The author uses a literary allusion to F. Scott Fitzgerald’s seminal work, The Great Gatsby. In the novel, the obscenely wealthy Jay Gatsby throws an extravagant party, and a character called Owl Eyes notes ironically that his books are real; he previously assumed that they would be fake, just like their owner. In this passage, Anton compares the interior designer’s request for fancy books to Jay Gatsby’s decadent book collection, creating a metaphor for his friends’ absurd attempt to appear sophisticatedly wealthy.
“She spoke with great deliberation, so that each word was like a link in a chain and the entire thing held fast, even as it moved across languages.”
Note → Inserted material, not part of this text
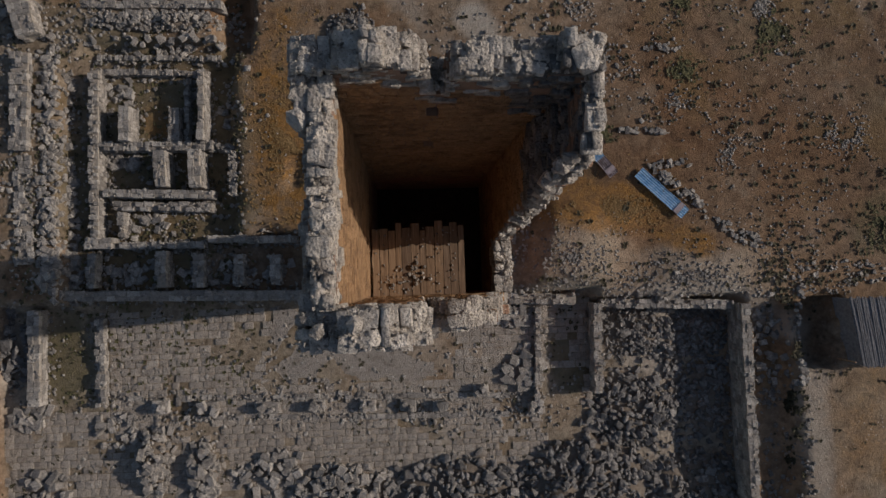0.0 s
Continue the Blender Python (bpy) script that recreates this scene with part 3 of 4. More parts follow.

Unlike her other translation work, the narrator finds translating for the young witness of genocide to be seamless, not requiring the “planks” to which she’d previously referred. The figurative language expresses the power of the witness’s testimony, which transcends language in its authenticity and intensity.
“I saw uncertainty spread through the building blooming like mold.”
The vivid sensory language in this quote conveys the contagious nature of the uneasiness that permeates the Court after the judge dismisses the trial and frees the deposed president. Having already been embroiled in the controversy, the Court’s failure to successfully convict the guilty president casts the international court in a deeply unfavorable light.
“They had mere fragments of the narrative, and yet they would assemble those fragments into a story like any other story, a story with the appearance of unity.”
Just as the author only reveals pieces of the narrator’s story, the protagonist herself only understands fragments of the stories of those around her. The idea that people are fundamentally unknowable permeates the novel, and even at the conclusion of the story, many questions and ambiguities remain. As the narrator desperately seeks to understand those who are important to her, her ultimate inability to achieve full clarity stands as a testament to the inherent impossibilities of accurate translation and interpretation—with language and with life itself.